Eventually I dropped him off at home and drove to Monsey, NY, where I did the same, with the help of a then deeply undercover chassidic friend of mine, Brunner. Viznitz, Satmar, Bais Medrash Elyon, Bais Shraga, and a dozen other locations where festooned with my fake Agudah rulings. Finally, I called it a night and drove home. I posted the paper online with the caption “seen at the Agudah convention” (the truth), sent it to my media contacts, and went to bed, looking forward to the firestorm I would wake up to.

I’m not going to lie, I would’ve loved for our little stunt to have made a bigger dent. It got around, it made some waves for a minute, Matzav.com even posted it as breaking news, but they got the word from on high pretty quickly and pulled the story. Agudah was smart enough not to comment on it publicly, but I did receive an email exchange from a secret tipster, in which Avi Shafran, Agudah flak and all around disingenuous spinster, expressed deep frustration to Dovid Zweibel, Agudah’s executive vice president, at the ability of the unknown “villainous saboteurs” to infiltrate the convention, and the chutzpah to spread false rulings.

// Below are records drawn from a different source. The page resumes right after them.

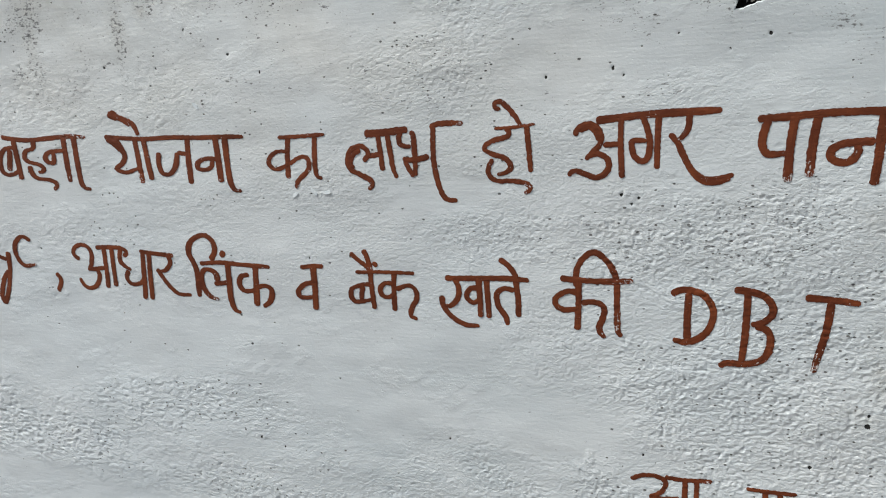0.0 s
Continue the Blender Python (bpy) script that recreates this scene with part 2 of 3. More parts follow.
SMUDGES = ((1.030, 1.441, 0.045, 0.026, 0.40), (1.015, 1.473, 0.018, 0.026, 0.40), (0.975, 1.416, 0.018, 0.024, 0.45),
           (0.902, 1.407, 0.040, 0.025, 0.25), (0.898, 1.207, 0.020, 0.045, 0.40), (0.928, 1.130, 0.060, 0.024, 0.30),
           (-0.323, 0.627, 0.050, 0.050, 0.40), (0.470, 0.840, 0.120, 0.060, 0.20), (1.206, 1.377, 0.035, 0.040, 0.35),
           (0.950, 1.461, 0.030, 0.020, 0.25), (0.680, 1.765, 0.070, 0.045, 0.22), (1.117, 1.237, 0.040, 0.020, 0.20), (-0.193, 0.539, 0.090, 0.045, 0.30),
           (-0.433, 1.787, 0.070, 0.036, 0.22), (-0.222, 1.769, 0.024, 0.034, 0.24), (-0.480, 1.756, 0.019, 0.061, 0.18), (0.266, 1.812, 0.006, 0.028, 0.40),
           (0.104, 1.822, 0.008, 0.018, 0.35), (-0.278, 1.744, 0.018, 0.052, 0.22), (-1.53, 0.20, 0.06, 0.20, 0.30))
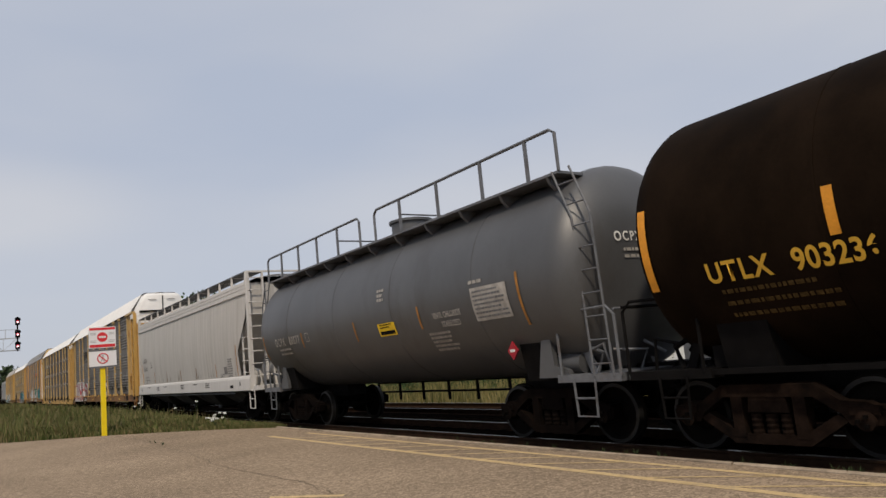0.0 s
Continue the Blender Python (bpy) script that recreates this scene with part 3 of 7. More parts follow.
def autorack(name, label, centre, panel, style, rows, base, sill_z, sill_mat, deck, yellow, roof_mat, flare, tee,
             panel_span=None, yellow_bays=(), eave=5.70, crown=6.62, flat=0.85, end_white=False, posts=POSTS, clips=True, band=None, post_mat=None, bay_mat=None, hood_mat=None, short_ladder=False, ladder_cap=True):
    car = thing(name, label, "freight car", "car-carrier cars of the train")
    # flat car body
    z1 = deck
    prof = [(-HALF + .25, z1), (-HALF + .25, .80), (-10.6, .80), (-9.6, sill_z), (9.6, sill_z), (10.6, .80), (HALF - .25, .80), (HALF - .25, z1)]
    if sill_z > .7 or sill_mat is YELLOW:
        prof = [(-HALF + .25, z1), (-HALF + .25, sill_z), (HALF - .25, sill_z), (HALF - .25, z1)]
    for s, nm in ((-1, "side_sill"), (1, "side_sill")):
        part(nm, Shape().prism(prof, s * 1.50, s * 1.40, "x"), sill_mat, car, "long steel side sill")
    part("deck", Shape().box(-1.42, 1.42, -HALF + .2, HALF - .2, z1 - .18, z1 - .06), BLACK, car, "dark steel deck")
    brake_gear(car, HALF - .5)
    if band:
        part("lower_ledge", Shape().prism([(-1.53, deck - .04), (-1.45, deck + .22), (-1.38, deck + .22), (-1.38, deck - .04)], -RACK_END, RACK_END), band, car, "sloping grimy ledge above the sill")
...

There have been some small positive steps over the last few years, but the Orthodox community has a long way to go towards fixing the problems of child molestation and the culture of denial and cover-up. It took the Catholic Church decades, billions of dollars, countless members, and immeasurable damage to their reputation to finally begin to deal with their molestation problem. I hope the Orthodox community will be smarter — for their own sake.

By Ari Mandel: He was raised in a Hasidic community in Monsey, N.Y.